In a 1984 trip to China, Reagan landed in Beijing and received what was described as a low-key welcome by Foreign Minister Wu Xueqian. In a 1985 trip to West Germany, Reagan was met by Foreign Minister Hans-Dietrich Genscher, not Chancellor Helmut Kohl. And in 1988, when Reagan traveled to Moscow to meet with Soviet leader Mikhail Gorbachev, he was greeted at the airport by the far less powerful president, Andrei A. Gromyko.

Finally, one of the most famous presidential trips overseas should be noted. In 1972, President Richard Nixon visited China, a trip that launched a historic diplomatic thaw after years of icy relations between the two countries. (Interesting historical oddity: The communist government insisted that only Chinese pilots could fly Air Force One into Beijing. The White House, amazingly, agreed to this unusual demand.)

So did Communist Party Chairman Mao Zedong greet Nixon after Air Force One touched down in Beijing? Let’s watch the videotape, courtesy of the Richard Nixon library.

Check the 1:18 mark. Hey, that’s Premier Zhou Enlai!

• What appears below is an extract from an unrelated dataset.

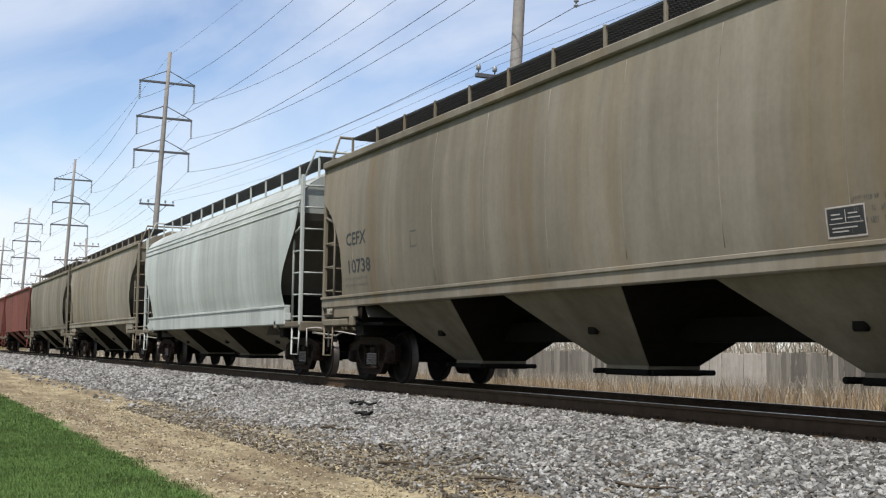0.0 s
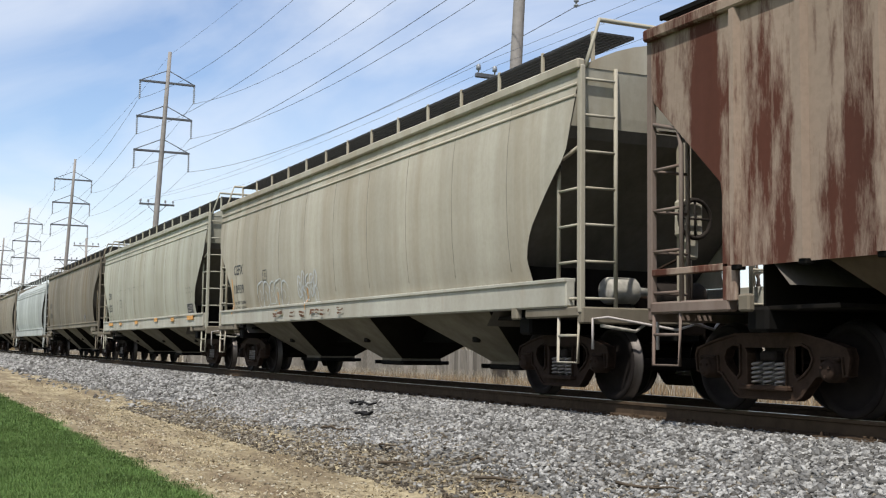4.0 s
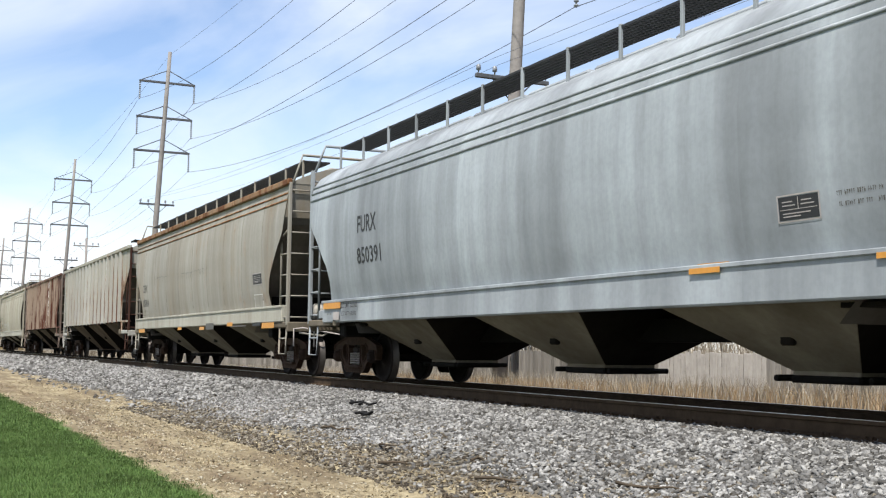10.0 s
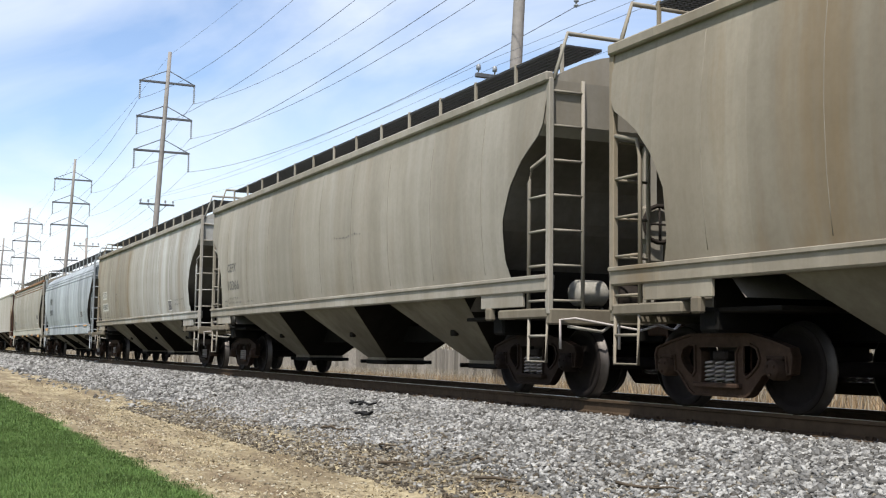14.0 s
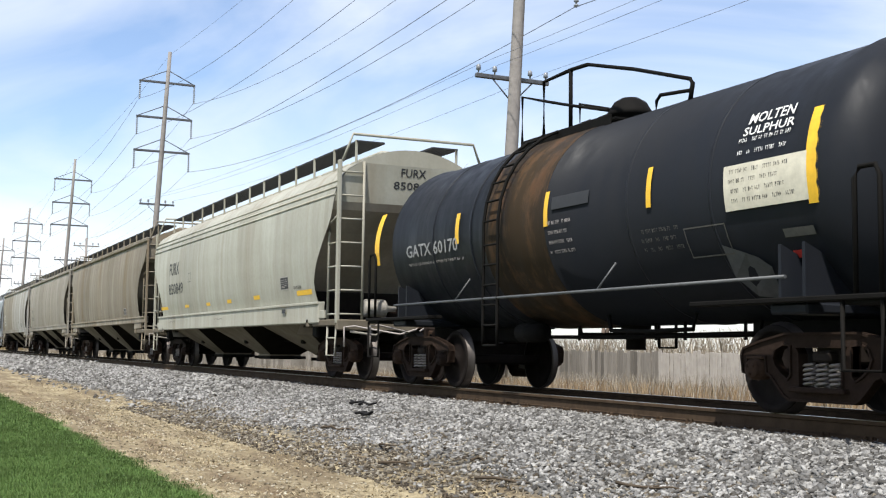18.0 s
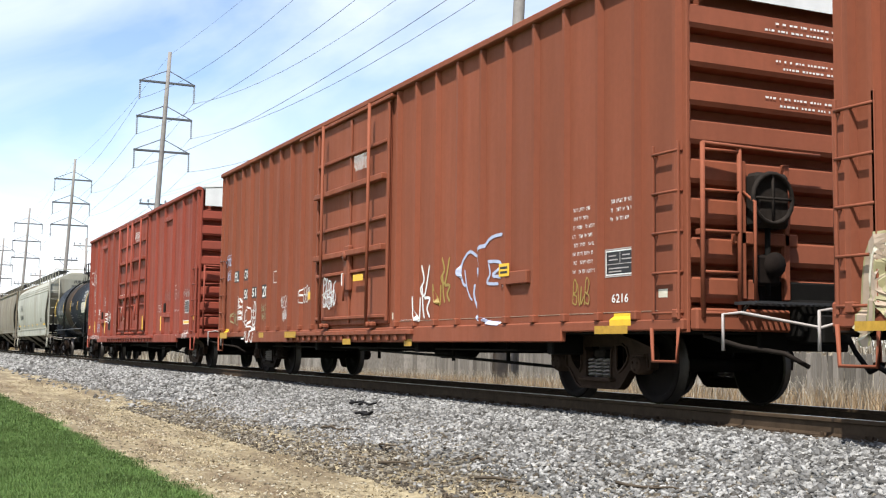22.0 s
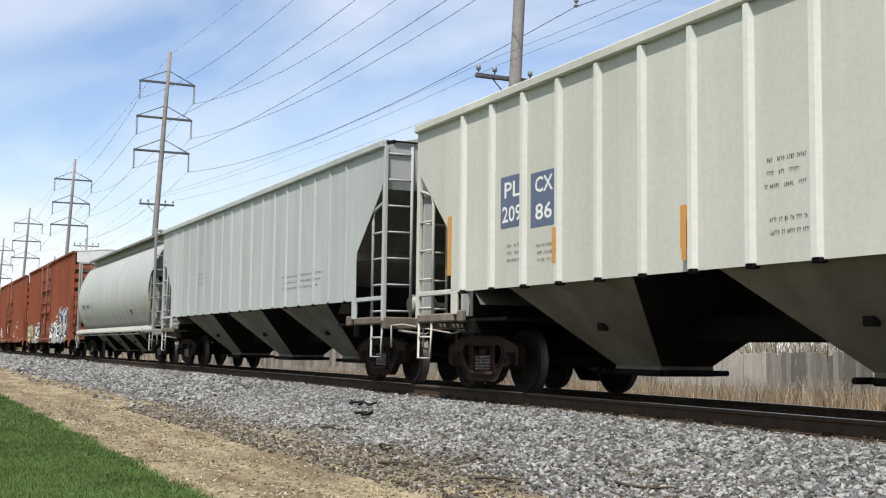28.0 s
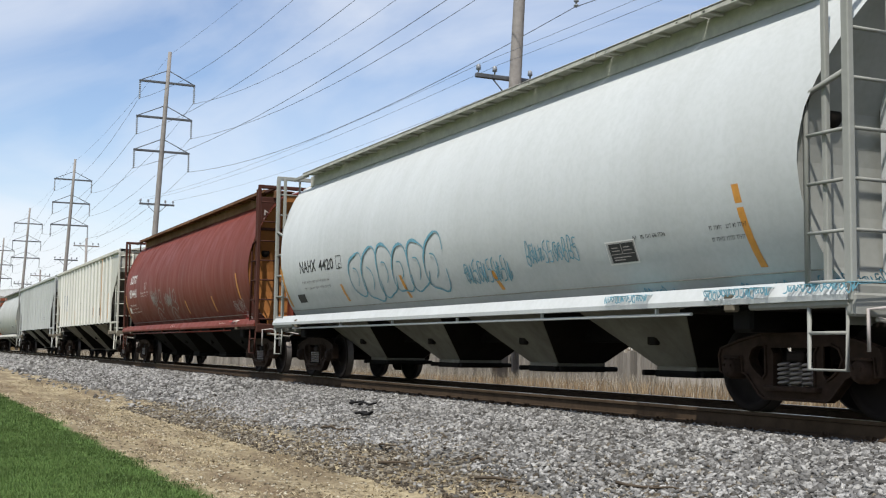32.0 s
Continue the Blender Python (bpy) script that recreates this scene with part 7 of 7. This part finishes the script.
def bare_tree(x, y, h, seed):
    rng = random.Random(seed)
    t = thing("bare_tree", pose(x, y, -0.9), "leafless tree with grey-brown branches and fine twigs", "tree", "trees behind the reeds")
    limbs, twigs = Geo(), []

    def grow(p, d, length, r, depth):
        q = p + d * length
        mid = (p + q) / 2 + Vector((rng.uniform(-1, 1), rng.uniform(-1, 1), rng.uniform(-0.3, 0.3))) * length * 0.06
        (trunk if depth == 0 else limbs).tube([p, mid, q], r, 6 if depth < 2 else 4, r * 0.62)
        if depth >= 4:
            twigs.append(q)
            return
        for _ in range(3 if depth < 3 else 2):
            nd = (d + Vector((rng.uniform(-1, 1), rng.uniform(-1, 1), rng.uniform(-0.15, 0.75))) * 0.62).normalized()
            grow(p + d * length * rng.uniform(0.65, 1.0), nd, length * rng.uniform(0.58, 0.78), r * 0.58, depth + 1)
    trunk = Geo()
    grow(Vector((0, 0, 0)), Vector((rng.uniform(-0.08, 0.08), rng.uniform(-0.08, 0.08), 1)).normalized(), h * 0.33, h * 0.018, 0)
    part("trunk", trunk, M_BARK, t)
    tagged(part("branches", limbs, M_BARK, t, fix=False), kind="stuff")
    crown = []
    for p in twigs:
        for _ in range(9):
            crown.append((p.x + rng.gauss(0, h * 0.035), p.y + rng.gauss(0, h * 0.035), p.z + rng.gauss(0, h * 0.03)))
    c = blades("crown", crown, h * 0.03, h * 0.07, 0.012, 0.9, M_TWIG, "fine bare twigs", "", seed)
    del c["kind"]
    c.parent = t


k = 0
for x, y, h in ((-107, 30, 17.0), (-98, 31, 18.0), (-89, 30, 16.0), (-80, 30, 17.0), (-56, 27, 9.0), (-44, 28, 9.5), (-35, 27, 8.0), (-27, 30, 9.0), (-18, 28, 8.5), (-10, 30, 9.0), (-1, 28, 8.0)):
    bare_tree(x, y, h, 100 + k)
    k += 1
rng = np.random.default_rng(77)


def scrub(count, x0, x1, y0, y1, high, seed):
    r = np.random.default_rng(seed)
    px, py = r.uniform(x0, x1, count), r.uniform(y0, y1, count)
    blades("scrub", [(a, b, -0.9) for a, b in zip(px, py)], high * 0.4, high, 0.05, 0.35, M_TWIG, "low brown leafless scrub at the edge of the marsh", "scrub", seed)


scrub(6000, -120, 10, 18, 30, 2.2, 41)
scrub(5000, -420, -120, 12, 60, 4.5, 42)


# ---- movement ----
def motions():
    """The whole train rolls by; its wheels turn with it."""
    for car, mid in CARS:
        walk(car, [(float(t), pose(mid - travel(t), 0, 0)) for t in range(0, 33)])
    steps = [i / FPS for i in range(0, 32 * FPS + 1)]
    for e, sets in SPIN.items():
        first = sets[0]
        walk(first, [(t, Matrix.Translation((e * 0.889, 0, WHEEL_R)) @ Matrix.Rotation(-(travel(t) - travel(0)) / WHEEL_R, 4, "Y")) for t in steps])
        for other in sets[1:]:
            other.rotation_mode = "QUATERNION"
            keys = other.animation_data_create()
            keys.action = first.animation_data.action
            keys.action_slot = first.animation_data.action_slot


motions()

He was the No. 2 man. As the video makes clear, Mao only sent a message that he would meet with Nixon after the president arrived at the Beijing guest house.

The Pinocchio Test

We don’t know where Trump comes up with this stuff, but once again he’s wrong, wrong, wrong. Not every tarmac greeting for the president overseas involves a fellow leader; in fact, the airport ceremony is a relatively unimportant part of the trip. The real business is done in the formal meetings.

In any case, we are sure Air Force One was not insulted.